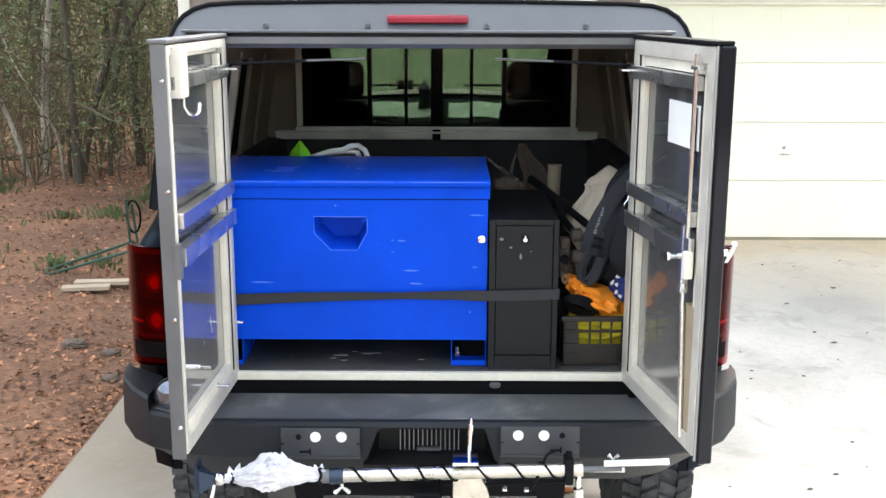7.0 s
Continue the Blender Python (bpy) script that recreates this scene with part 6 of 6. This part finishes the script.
me = bpy.data.meshes.new("leaf_litter")
me.from_pydata(verts, [], faces)
me.materials.append(M_LEAFBIT)
tagged(new("leaf_litter", me), "dry reddish brown leaves strewn over the ground", "leaf litter", kind="stuff")


# ---- woods ----
def bare_tree(x, y, h, r, seed, green=0.0):
    rs = random.Random(seed)
    z0 = ground_z(x, y) - 0.1
    t = thing("tree", (x, y, z0), "tall evergreen tree with drooping green sprays" if green else "bare grey-brown tree of the winter wood", "tree", "trees of the wood")
    lean = Vector((rs.uniform(-0.06, 0.06), rs.uniform(-0.06, 0.06), 1))
    pts = [Vector((x, y, z0)) + lean * h * u + Vector((rs.uniform(-1, 1), rs.uniform(-1, 1), 0)) * 0.05 * h * u * 0.3 for u in [k / 8 for k in range(9)]]
    part("trunk", T(pts, [r * (1.25 if k == 0 else 1 - 0.85 * k / 8) for k in range(9)], 9), M_BARK, t)
    bm = bmesh.new()
    lv, lf = [], []
    for k in range(rs.randint(16, 24) if not green else 46):
        u = rs.uniform(0.08 if green else 0.18, 0.97)
        i = min(7, int(u * 8))
        p = pts[i].lerp(pts[i + 1], u * 8 - i)
        a = rs.uniform(0, 6.28)
        L = (h * rs.uniform(0.10, 0.26) * (1.15 - u)) + 0.3
        d = Vector((math.cos(a), math.sin(a), rs.uniform(-0.15, 0.25) if green else rs.uniform(0.25, 1.1))).normalized()
        q = [p]
        for j in range(4):
            d = (d + Vector((rs.uniform(-0.25, 0.25), rs.uniform(-0.25, 0.25), rs.uniform(-0.12, 0.2)))).normalized()
            q.append(q[-1] + d * L / 4)
        tube(bm, q, [max(0.004, r * 0.34 * (1 - u * 0.6) * (1 - j / 4.6)) for j in range(5)], 4)
        for j in range(1, 5):   # twigs
            for w in range(3 if not green else 1):
                e = (d + Vector((rs.uniform(-1, 1), rs.uniform(-1, 1), rs.uniform(-0.4, 0.9)))).normalized()
                tube(bm, [q[j], q[j] + e * L * 0.16, q[j] + e * L * 0.3 + Vector((0, 0, 0.04))], [0.008, 0.005, 0.003], 3)
            if green:
                for w in range(58):
                    c = q[j] + Vector((rs.uniform(-1, 1), rs.uniform(-1, 1), rs.uniform(-0.9, 0.5))) * L * 0.22
                    s_ = rs.uniform(0.014, 0.036)
                    e1 = Vector((rs.uniform(-1, 1), rs.uniform(-1, 1), rs.uniform(-1, 0.3))).normalized() * s_
                    e2 = e1.orthogonal().normalized() * s_ * 0.35
                    n0 = len(lv)
                    lv += [c - e1, c + e2, c + e1, c - e2]
                    lf.append((n0, n0 + 1, n0 + 2, n0 + 3))
    tagged(part("branchwork", bm, M_TWIG, t, smooth=0), "bare thin limbs and twigs", kind="stuff")
    if green:
        me = bpy.data.meshes.new("crown")
        me.from_pydata([tuple(v) for v in lv], [], lf)
        me.materials.append(M_LEAF)
        ob = new("crown", me)
        ob.parent = t
        ob.matrix_parent_inverse = Matrix.Translation(-TOPS[t.name])
    return t


rs = random.Random(23)
spots = []
for k in range(400):
    x, y = rs.uniform(-17, -2.7), rs.uniform(7.6, 24)
    if x > -3.4 and y < 12:
        continue
    if all((x - a) ** 2 + (y - b) ** 2 > 0.9 for a, b in spots):
        spots.append((x, y))
    if len(spots) >= 62:
        break
made = []
for k, (x, y) in enumerate(spots):
    made.append(bare_tree(x, y, rs.uniform(7, 13), rs.uniform(0.035, 0.12) * (0.45 if x > -6.5 and y < 13.5 else 1.0), 100 + k, 1.0 if k % 3 == 1 else 0.0))

# single trunks at the edge of the wood
M_PALEBARK = mat("pale_flaking_bark", (0.30, 0.265, 0.215), 0.95, 0, 22, 0.4, 0.6, 2.5, 0.5)


def edge_tree(pts, r, material, label, sprays=0, seed=1):
    """A trunk through given places, with side shoots and, where it has any, sprays of small leaves."""
    rq = random.Random(seed)
    base = Vector(pts[0])
    base.z = ground_z(base.x, base.y) - 0.05
    v = [base] + [Vector(p) for p in pts]
    for _ in range(2):
        v = [v[0]] + [q for i in range(len(v) - 1) for q in (v[i].lerp(v[i + 1], 0.25), v[i].lerp(v[i + 1], 0.75))] + [v[-1]]
    t = thing("tree", tuple(base), label, "tree", "trees of the wood")
    n_ = len(v)
    part("trunk", T(v, [r * (1.1 - 0.65 * i / n_) * (1 + 0.12 * rq.uniform(-1, 1)) for i in range(n_)], 10), material, t)
    bm = bmesh.new()
    lv, lf = [], []
    for k in range(16):
        p = v[rq.randint(3, n_ - 2)]
        d = Vector((rq.uniform(-1, 1), rq.uniform(-1, 1), rq.uniform(-0.1, 0.8))).normalized()
        q = [p]
        for j in range(4):
            d = (d + Vector((rq.uniform(-0.4, 0.4), rq.uniform(-0.4, 0.4), rq.uniform(-0.3, 0.25)))).normalized()
            q.append(q[-1] + d * rq.uniform(0.10, 0.26))
        tube(bm, q, [0.013, 0.010, 0.008, 0.006, 0.003], 5)
        for w in range(sprays):
            c = q[rq.randint(1, 4)] + Vector((rq.gauss(0, 0.13), rq.gauss(0, 0.13), rq.gauss(-0.03, 0.09)))
            s_ = rq.uniform(0.010, 0.026)
            e1 = Vector((rq.uniform(-1, 1), rq.uniform(-1, 1), rq.uniform(-0.8, 0.5))).normalized() * s_
            e2 = e1.orthogonal().normalized() * s_ * 0.4
            i = len(lv)
            lv += [tuple(c - e1), tuple(c + e2), tuple(c + e1), tuple(c - e2)]
            lf.append((i, i + 1, i + 2, i + 3))
    tagged(part("branchwork", bm, M_TWIG, t, smooth=0), "bare thin limbs and twigs", kind="stuff")
    if sprays:
        me = bpy.data.meshes.new("crown")
        me.from_pydata(lv, [], lf)
        me.materials.append(M_LEAF)
        ob = new("crown", me)
        ob.parent = t
        ob.matrix_parent_inverse = Matrix.Translation(-TOPS[t.name])
    return t


edge_tree([(-4.36, 9.5, 0.3), (-4.30, 9.5, 0.6), (-4.15, 9.5, 1.12), (-3.98, 9.5, 1.59), (-3.80, 9.5, 2.18), (-3.62, 9.4, 3.2), (-3.3, 9.3, 4.6)], 0.055, M_BARK, "dark leaning tree wrapped in green sprays", 130, 4)
edge_tree([(-4.06, 9.6, 0.4), (-3.95, 9.7, 1.55), (-3.55, 9.5, 2.24), (-3.1, 9.4, 2.7), (-2.7, 9.3, 3.4)], 0.032, M_BARK, "thin dark tree bending over the edge of the wood", 60, 9)
edge_tree([(-4.90, 9.8, 0.4), (-4.89, 9.8, 0.98), (-4.84, 9.8, 1.49), (-4.77, 9.8, 1.95), (-4.68, 9.8, 2.6), (-4.5, 9.8, 4.4)], 0.056, M_PALEBARK, "pale-barked young tree at the edge of the wood", 0, 6)
edge_tree([(-4.93, 9.3, 0.15), (-5.07, 9.3, 0.80), (-5.27, 9.3, 1.25), (-5.55, 9.3, 1.75)], 0.036, M_PALEBARK, "pale broken trunk leaning among the brush", 0, 12)
edge_tree([(-4.48, 9.4, 0.95), (-4.58, 9.4, 0.62), (-4.95, 9.4, 0.43), (-5.40, 9.4, 0.44), (-5.9, 9.4, 0.62)], 0.022, M_BARK, "low bare limb arching over the leaves", 0, 15)
edge_tree([(-4.50, 9.2, 0.5), (-4.54, 9.2, 0.81), (-4.78, 9.2, 1.19), (-5.07, 9.2, 1.78), (-5.2, 9.2, 2.4)], 0.018, M_PALEBARK, "thin pale sapling leaning over", 0, 18)

# the wood goes on behind and round the drive
k = 0
while k < 46:
    a, d = rs.uniform(0, 6.283), rs.uniform(13, 24)
    x, y = d * math.cos(a) + 1.0, d * math.sin(a)
    if y > 3 or (x > -2 and y > -6 and x < 9):
        continue
    t = copy_thing(made[k % len(made)], pose(x, y, ground_z(x, y) - 0.1, 0, 0, rs.uniform(0, 360)))
    k += 1

# low green weeds at the edge of the wood
verts, faces = [], []
for k in range(38):
    x0, y0 = rs.uniform(-6.5, -2.6), rs.uniform(5.2, 9.2)
    for j in range(rs.randint(25, 70)):
        a, d, h = rs.uniform(0, 6.28), abs(rs.gauss(0, 0.16)), rs.uniform(0.02, 0.09)
        x, y = x0 + d * math.cos(a), y0 + d * math.sin(a)
        z = ground_z(x, y)
        e = Vector((math.cos(a * 3), math.sin(a * 3), 0)) * 0.012
        i = len(verts)
        verts += [(x - e.x, y - e.y, z), (x + e.x, y + e.y, z), (x + e.x + 0.02 * math.cos(a), y + e.y + 0.02 * math.sin(a), z + h), (x - e.x * 0.3 + 0.03 * math.cos(a), y - e.y * 0.3, z + h)]
        faces.append((i, i + 1, i + 2, i + 3))
me = bpy.data.meshes.new("weeds")
me.from_pydata(verts, [], faces)
me.materials.append(M_LEAF)
tagged(new("weeds", me), "low green weeds at the edge of the wood", "weeds", kind="stuff")

# brush between the trunks: thin stems and small pale leaves
verts, faces = [], []
bm = bmesh.new()
for k in range(2300):
    far = k >= 1400
    x, y = rs.uniform(-17, -2.9), rs.uniform(13.5, 25) if far else rs.uniform(8.5, 19)
    z = ground_z(x, y)
    h = rs.uniform(2.0, 6.5) if far else rs.uniform(0.5, 2.6)
    d = Vector((rs.uniform(-0.3, 0.3), rs.uniform(-0.3, 0.3), 1))
    p0 = Vector((x, y, z))
    p1, p2 = p0 + d * h * 0.5, p0 + d * h + Vector((rs.uniform(-0.3, 0.3), rs.uniform(-0.3, 0.3), 0))
    tube(bm, [p0, p1, p2], [0.012, 0.008, 0.004], 3, caps=False)
    for j in range(rs.randint(14, 80)):
        u = rs.uniform(0.25, 1.1)
        c = p0.lerp(p2, u) + Vector((rs.uniform(-0.3, 0.3), rs.uniform(-0.3, 0.3), rs.uniform(-0.2, 0.2)))
        s_ = rs.uniform(0.03, 0.07) if far else rs.uniform(0.010, 0.025)
        e1 = Vector((rs.uniform(-1, 1), rs.uniform(-1, 1), rs.uniform(-1, 1))).normalized() * s_
        e2 = e1.orthogonal().normalized() * s_ * 0.5
        i = len(verts)
        verts += [tuple(c - e1), tuple(c + e2), tuple(c + e1), tuple(c - e2)]
        faces.append((i, i + 1, i + 2, i + 3))
me = mesh_of("brush_stems", bm, M_TWIG, 0)
tagged(new("brush_stems", me), "thin bare stems of undergrowth among the trees", "undergrowth", kind="stuff")
me = bpy.data.meshes.new("brush_leaves")
me.from_pydata(verts, [], faces)
M_YOUNG = mat("young_leaf", (0.15, 0.19, 0.055), 0.7, 0, 4, 0.4, 0, 1, 0.4)
nt = M_YOUNG.node_tree
geo, ramp, blend = nt.nodes.new("ShaderNodeNewGeometry"), nt.nodes.new("ShaderNodeMapRange"), nt.nodes.new("ShaderNodeMix")
ramp.inputs["From Min"].default_value, ramp.inputs["From Max"].default_value = 0.5, 0.9
blend.data_type = "RGBA"
blend.inputs["B"].default_value = (0.21, 0.145, 0.082, 1)   # dead leaves still hanging
nt.links.new(geo.outputs["Random Per Island"], ramp.inputs["Value"])
nt.links.new(ramp.outputs[0], blend.inputs["Factor"])
nt.links.new(nt.nodes["Principled BSDF"].inputs["Base Color"].links[0].from_socket, blend.inputs["A"])
nt.links.new(blend.outputs["Result"], nt.nodes["Principled BSDF"].inputs["Base Color"])
me.materials.append(M_YOUNG)
tagged(new("brush_leaves", me), "sparse small green leaves of the undergrowth", "undergrowth", kind="stuff")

..........

Repeat only the lines from the beginning of the material through the line containing "reddish brown leaves", both ends kept, leaving pictures out.

- **Solution below**:
7.0 s
Continue the Blender Python (bpy) script that recreates this scene with part 6 of 6. This part finishes the script.
me = bpy.data.meshes.new("leaf_litter")
me.from_pydata(verts, [], faces)
me.materials.append(M_LEAFBIT)
tagged(new("leaf_litter", me), "dry reddish brown leaves strewn over the ground", "leaf litter", kind="stuff")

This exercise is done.